Maths has its own language, and this can be the root of many problems. Whilst some dyslexic students are good at maths, it has been estimated that around 90% of dyslexic children have problems in at least some areas of maths. General mathematical terminology words need to be clearly understood before they can be used in calculations, e.g. add, plus, sum of, increase and total, all describe a single mathematical process. Other related difficulties could be with visual/perceptual skills, directional confusion, sequencing, word skills and memory. Dyslexic students may have special difficulties with aspects of maths that require many steps or place a heavy load on the short-term memory, e.g. long division or algebra.

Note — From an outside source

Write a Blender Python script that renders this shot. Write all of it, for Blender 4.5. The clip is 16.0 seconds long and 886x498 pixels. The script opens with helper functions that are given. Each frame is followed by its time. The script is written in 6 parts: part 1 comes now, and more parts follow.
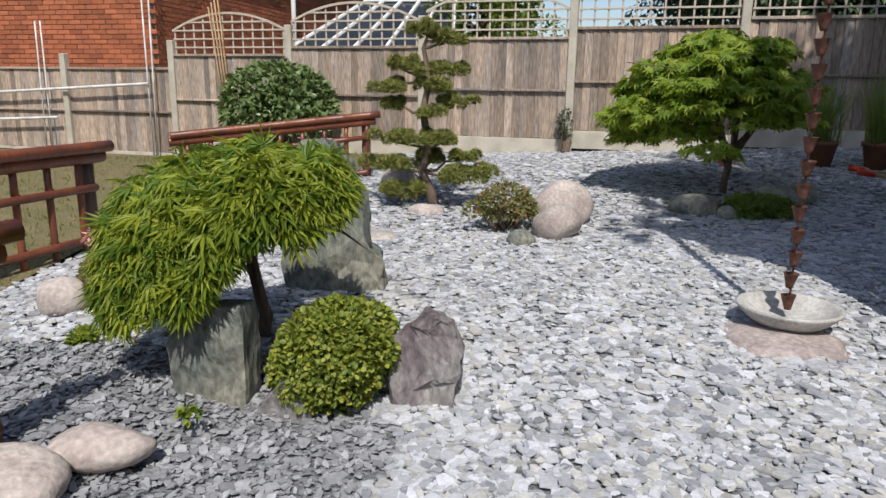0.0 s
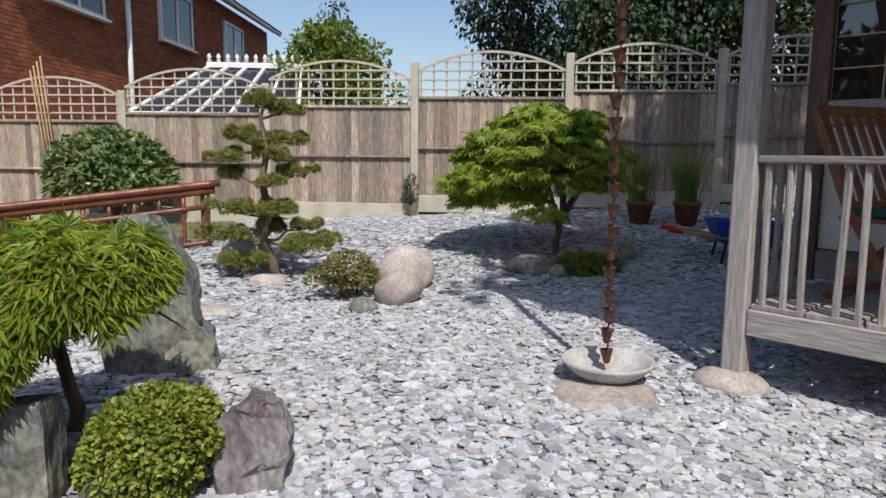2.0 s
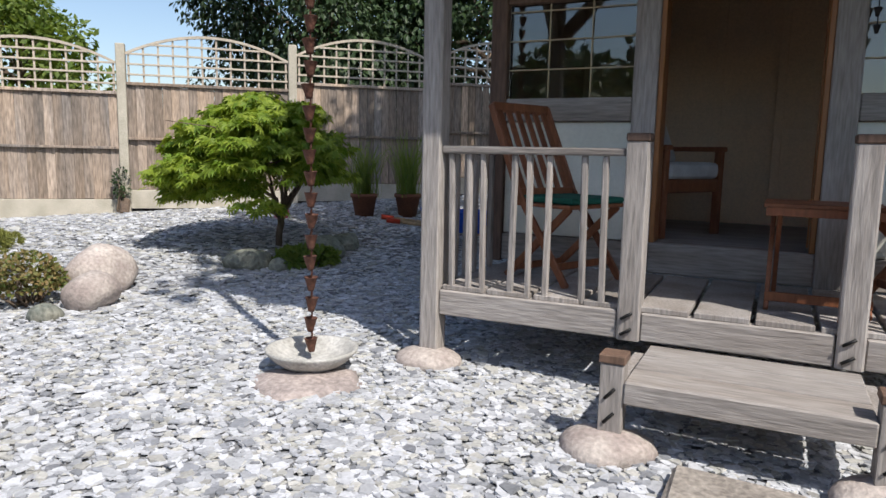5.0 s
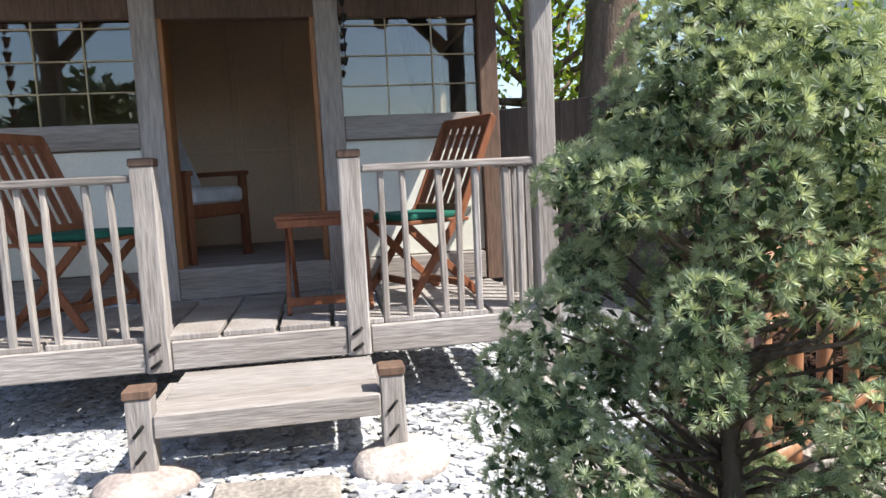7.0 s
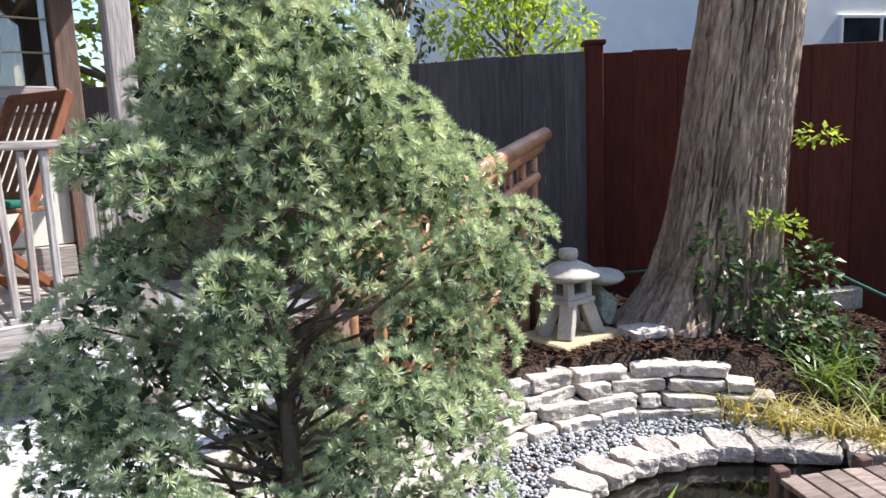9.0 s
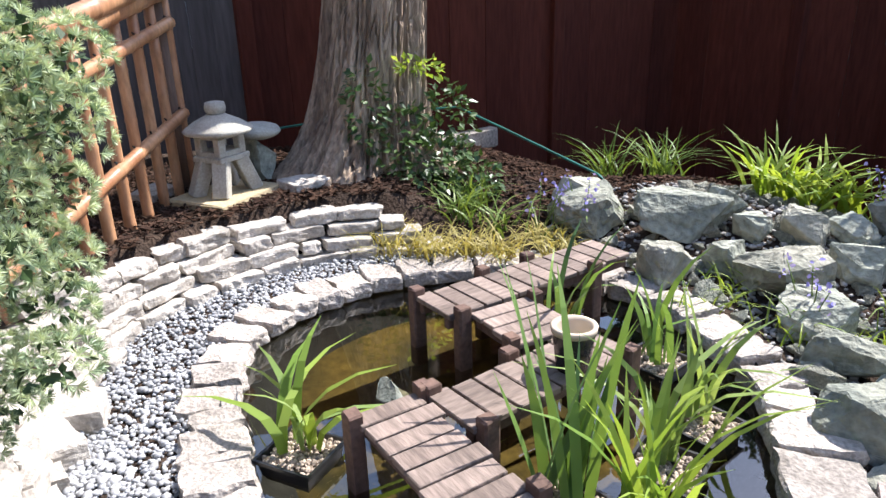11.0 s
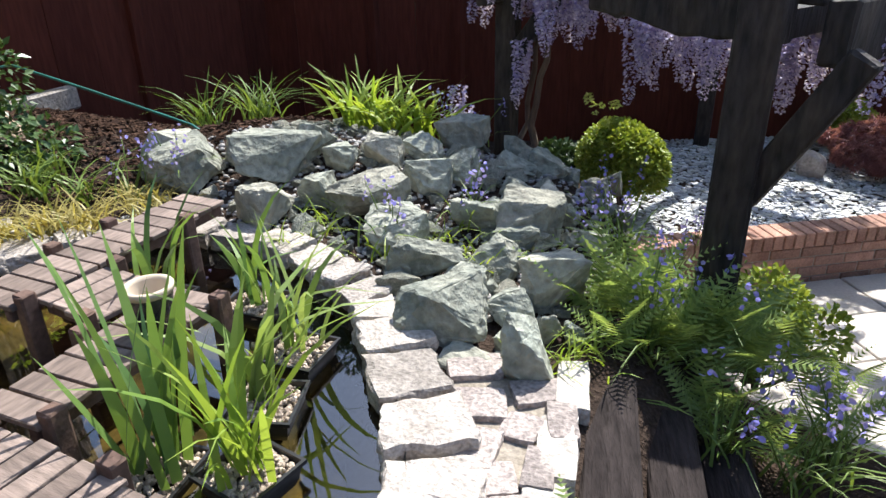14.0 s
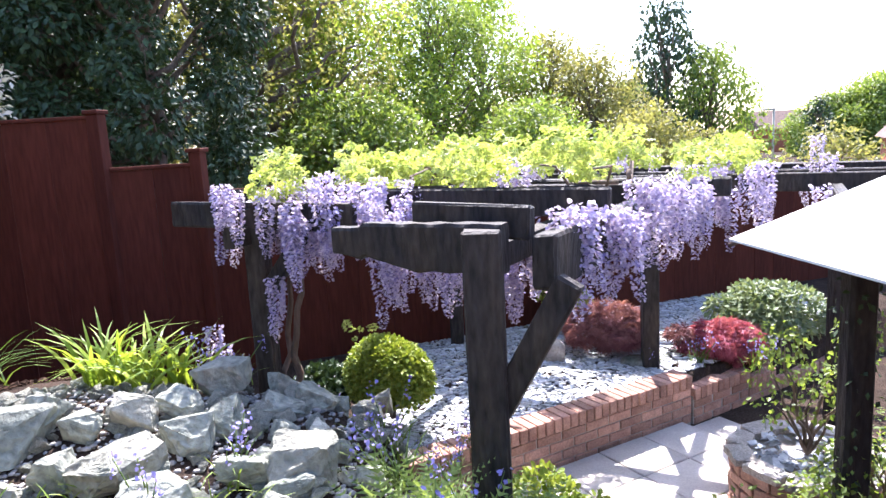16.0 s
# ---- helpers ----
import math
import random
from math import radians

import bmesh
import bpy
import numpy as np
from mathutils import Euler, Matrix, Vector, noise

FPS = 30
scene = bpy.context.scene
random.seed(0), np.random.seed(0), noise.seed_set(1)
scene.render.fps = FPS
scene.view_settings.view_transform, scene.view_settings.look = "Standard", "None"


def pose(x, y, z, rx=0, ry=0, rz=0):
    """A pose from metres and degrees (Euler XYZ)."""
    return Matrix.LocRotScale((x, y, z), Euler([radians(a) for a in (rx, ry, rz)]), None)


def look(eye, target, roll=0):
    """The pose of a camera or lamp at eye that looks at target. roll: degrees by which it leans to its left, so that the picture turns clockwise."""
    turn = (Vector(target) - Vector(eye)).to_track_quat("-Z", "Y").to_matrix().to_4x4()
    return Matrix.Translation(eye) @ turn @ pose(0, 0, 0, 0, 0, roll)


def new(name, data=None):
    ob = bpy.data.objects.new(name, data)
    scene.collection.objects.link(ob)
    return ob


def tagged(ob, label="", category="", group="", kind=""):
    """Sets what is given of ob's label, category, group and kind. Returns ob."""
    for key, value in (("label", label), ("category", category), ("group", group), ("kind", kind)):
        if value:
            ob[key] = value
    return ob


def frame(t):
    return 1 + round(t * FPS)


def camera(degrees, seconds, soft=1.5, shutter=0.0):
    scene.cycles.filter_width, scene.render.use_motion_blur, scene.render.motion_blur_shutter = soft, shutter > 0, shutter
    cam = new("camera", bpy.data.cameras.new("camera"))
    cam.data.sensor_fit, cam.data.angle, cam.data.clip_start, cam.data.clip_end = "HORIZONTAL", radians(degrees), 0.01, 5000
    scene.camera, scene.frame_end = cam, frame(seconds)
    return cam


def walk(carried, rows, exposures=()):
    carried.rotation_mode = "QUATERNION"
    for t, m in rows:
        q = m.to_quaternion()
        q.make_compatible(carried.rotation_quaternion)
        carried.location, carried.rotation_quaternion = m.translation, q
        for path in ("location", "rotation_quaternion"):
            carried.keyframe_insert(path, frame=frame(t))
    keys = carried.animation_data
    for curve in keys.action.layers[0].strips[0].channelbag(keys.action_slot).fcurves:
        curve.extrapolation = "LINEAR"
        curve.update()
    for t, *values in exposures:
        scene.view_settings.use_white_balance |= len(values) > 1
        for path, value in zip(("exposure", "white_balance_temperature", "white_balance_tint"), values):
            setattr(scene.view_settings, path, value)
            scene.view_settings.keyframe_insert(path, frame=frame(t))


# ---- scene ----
cam = camera(65.80, 16.0)
PATH = [
    (0.0, (-0.011, 0.034, 1.022, 76.90, -0.77, -0.75)),
    (0.5, (0.020, 0.013, 1.033, 77.11, 0.35, -4.54)),
    (1.0, (0.047, 0.010, 1.054, 80.02, 0.62, -8.08)),
    (1.5, (0.083, 0.014, 1.066, 81.30, 0.96, -9.72)),
    (2.0, (0.113, 0.003, 1.074, 82.06, -0.51, -12.54)),
    (2.5, (0.141, -0.007, 1.070, 81.49, -0.67, -17.09)),
    (3.0, (0.159, -0.002, 1.061, 81.07, -0.71, -21.47)),
    (3.5, (0.208, 0.010, 1.063, 81.45, -0.86, -24.51)),
    (4.0, (0.280, 0.012, 1.063, 81.78, -1.24, -27.57)),
    (6.5, (0.367, -0.225, 1.000, 83.53, 1.46, -55.86)),
    (7.0, (0.423, -0.229, 1.003, 84.08, 2.89, -69.32)),
    (7.5, (0.437, -0.249, 1.007, 83.20, 2.66, -78.75)),
    (8.0, (0.442, -0.285, 1.005, 83.27, 3.18, -88.60)),
    (8.5, (0.454, -0.335, 0.996, 82.38, 1.93, -93.50)),
    (9.0, (0.449, -0.401, 0.987, 81.55, 2.43, -98.83)),
    (9.5, (0.441, -0.474, 0.978, 79.64, 1.07, -107.54)),
    (10.0, (0.430, -0.532, 0.968, 76.81, 0.94, -113.59)),
    (12.5, (0.398, -0.684, 0.765, 58.94, 0.67, -135.67)),
    (13.0, (0.352, -0.719, 0.761, 57.37, -0.13, -138.47)),
    (13.5, (0.284, -0.762, 0.780, 59.04, 0.02, -147.28)),
    (14.0, (0.232, -0.803, 0.836, 64.91, 1.01, -154.07)),
    (14.5, (0.192, -0.839, 0.883, 68.49, 2.20, -157.52)),
    (15.0, (0.163, -0.860, 0.944, 74.17, 2.03, -162.86)),
    (15.5, (0.177, -0.846, 0.982, 78.64, 2.48, -171.61)),
    (16.0, (0.199, -0.839, 0.999, 80.74, 3.11, -174.35)),
]
walk(cam, [(t, pose(*p)) for t, p in PATH], exposures=((0.0, 0.08, 6400, 11.5), (4.0, 0.12, 6400, 11.5), (6.5, 1.06, 6450, 11), (8.0, 1.28, 6350, 12), (9.0, 1.4, 6200, 14), (10.0, 1.58, 6050, 15), (12.5, 1.40, 6350, 10), (14.0, 1.36, 6200, 10), (14.5, 1.52, 6250, 11), (15.0, 1.86, 6200, 15), (15.5, 2.25, 6050, 17), (16.0, 2.4, 5950, 20)))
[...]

The value of learning the skills of estimation cannot be too strongly stressed for the dyslexic child. Use and encourage the use of estimation. The child should be taught to form the habit of checking his answers against the question when he has finished the calculation, i.e. is the answer possible, sensible or ludicrous?
When using mental arithmetic allow the dyslexic child to jot down the key number and the appropriate mathematical sign from the question.
Encourage pupils to verbalize and to talk their way through each step of the problem. Many children find this very helpful.
Teach the pupil how to use the times table square and encourage him to say his workings out as he uses it.
Encourage a dyslexic child to use a calculator. Make sure he fully understand how to use it. Ensure that he has been taught to estimate to check his calculations. This is a way of 'proof reading' what he does.
Put key words on a card index system or on the inside cover of the pupils maths book so it can be used for reference and revision.
Rehearse mathematical vocabulary constantly, using multi sensory/kinesthetic methods.
Put the decimal point in red ink. It helps visual perception with the dyslexic child.
Reasons for poor handwriting at any age can be poor motor control, tension, badly formed letters, speed etc. A cursive joined style is most helpful to children with dyslexic problems. Encourage the children to study their writing and be self-critical. Get them to decide for themselves where faults lie and what improvements can be made, so that no resentment is built up at yet another person complaining about their written work.
Discuss the advantages of good handwriting and the goals to be achieved with the class. Analyze common faults in writing, by writing a few well chosen words on the board for class comment.
Make sure a small reference chart is available to serve as a constant reminder for the cursive script in upper and lower case.
If handwriting practice is needed it is essential to use words that present no problem to the dyslexic child in terms of meaning or spelling.
Improvement in handwriting skills can improve self confidence, which in turn reflects favorably throughout a pupil's work.
Marking of work:
Credit for effort as well as achievement are both essential. This gives the pupil a better chance of getting a balanced mark. Creative writing should be marked on context.